▶ _INFORMATION PROVIDED_:
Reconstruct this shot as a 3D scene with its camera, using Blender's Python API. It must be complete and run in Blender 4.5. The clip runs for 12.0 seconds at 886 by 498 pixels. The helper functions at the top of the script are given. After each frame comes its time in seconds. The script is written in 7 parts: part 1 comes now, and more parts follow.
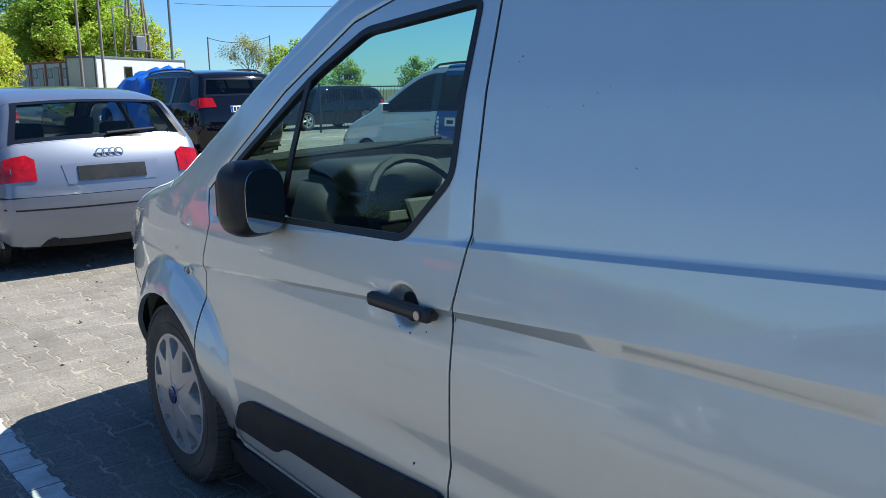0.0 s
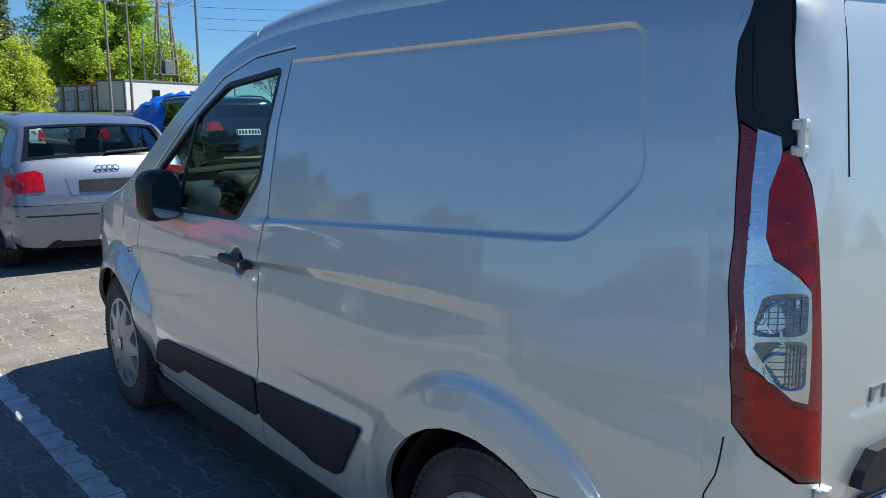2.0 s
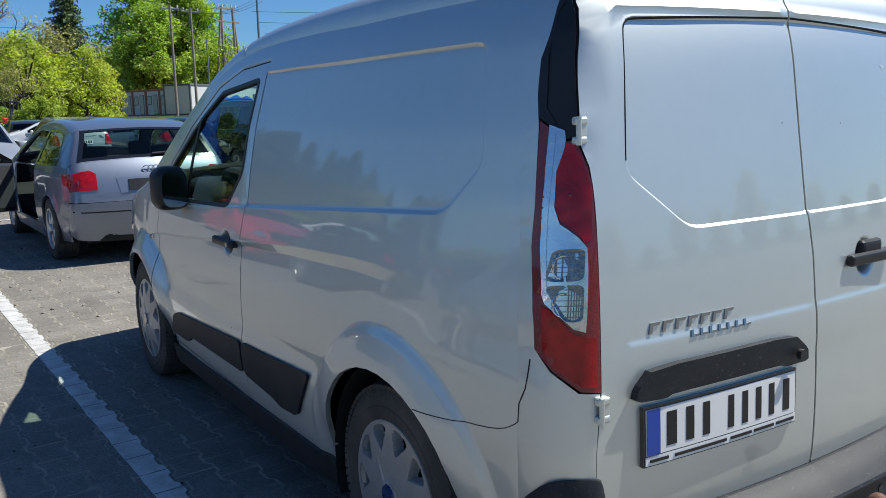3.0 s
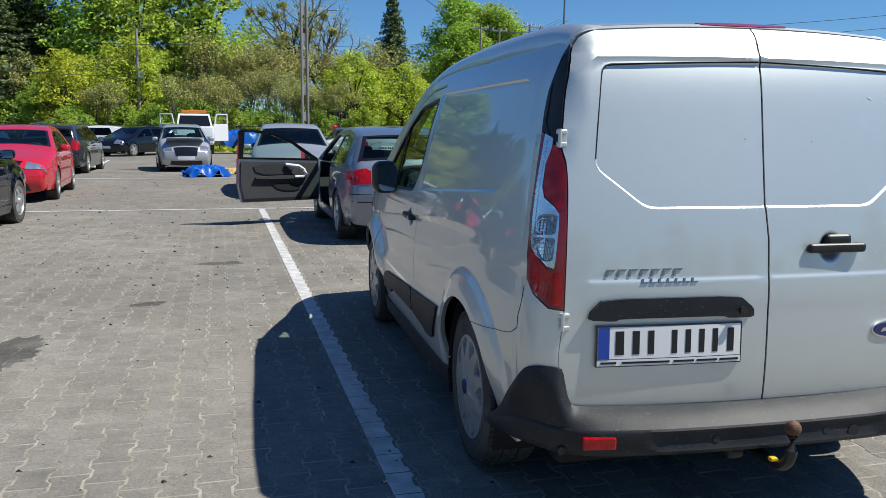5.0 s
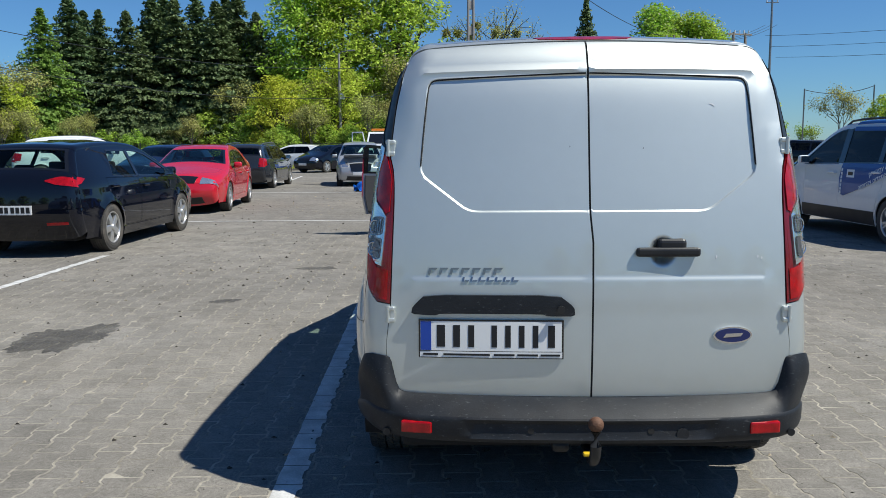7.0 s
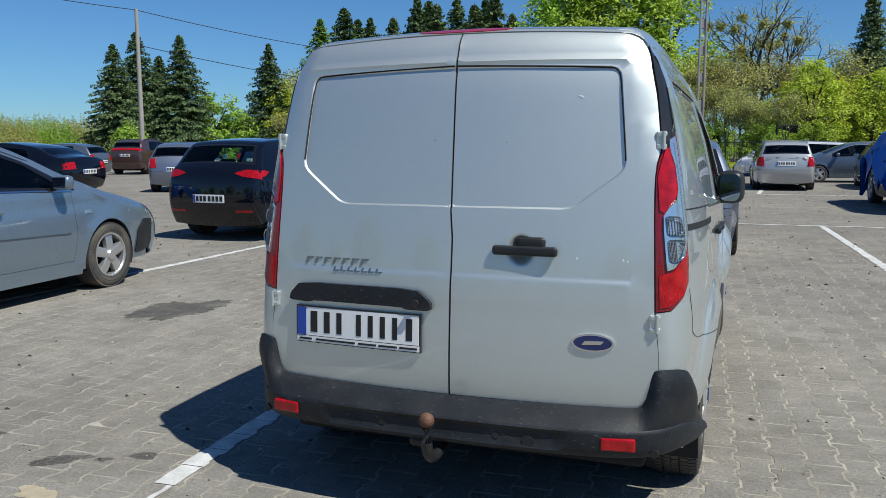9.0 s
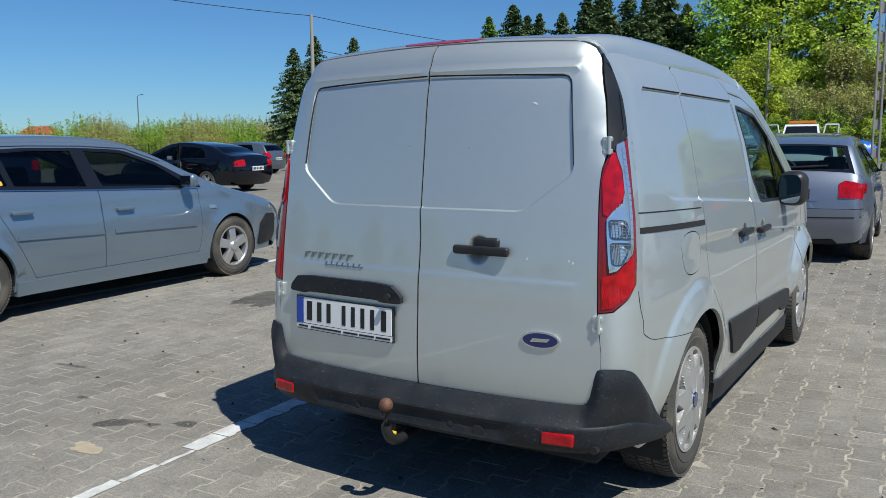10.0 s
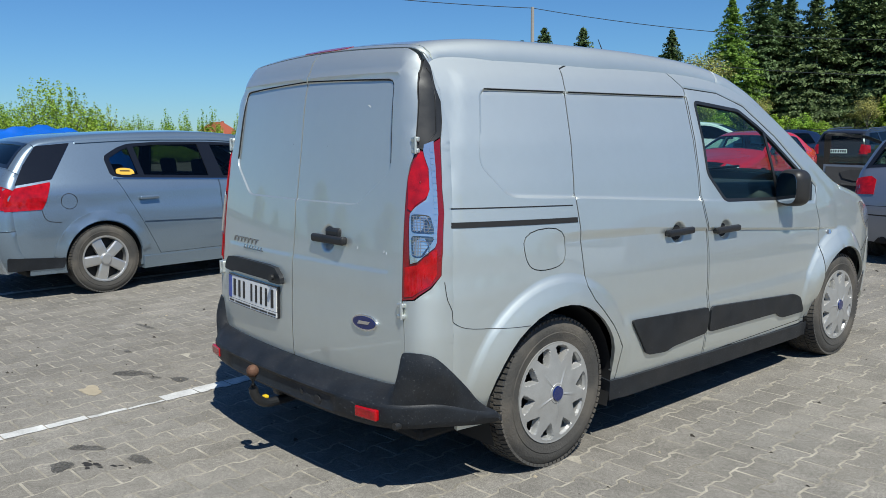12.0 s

▶ _EXERCISE TASK_: Write the material out again exactly as it appears, dropping the pictures.

▶ _PROBLEM SOLUTION_:
Reconstruct this shot as a 3D scene with its camera, using Blender's Python API. It must be complete and run in Blender 4.5. The clip runs for 12.0 seconds at 886 by 498 pixels. The helper functions at the top of the script are given. After each frame comes its time in seconds. The script is written in 7 parts: part 1 comes now, and more parts follow.
0.0 s
2.0 s
3.0 s
5.0 s
7.0 s
9.0 s
10.0 s
12.0 s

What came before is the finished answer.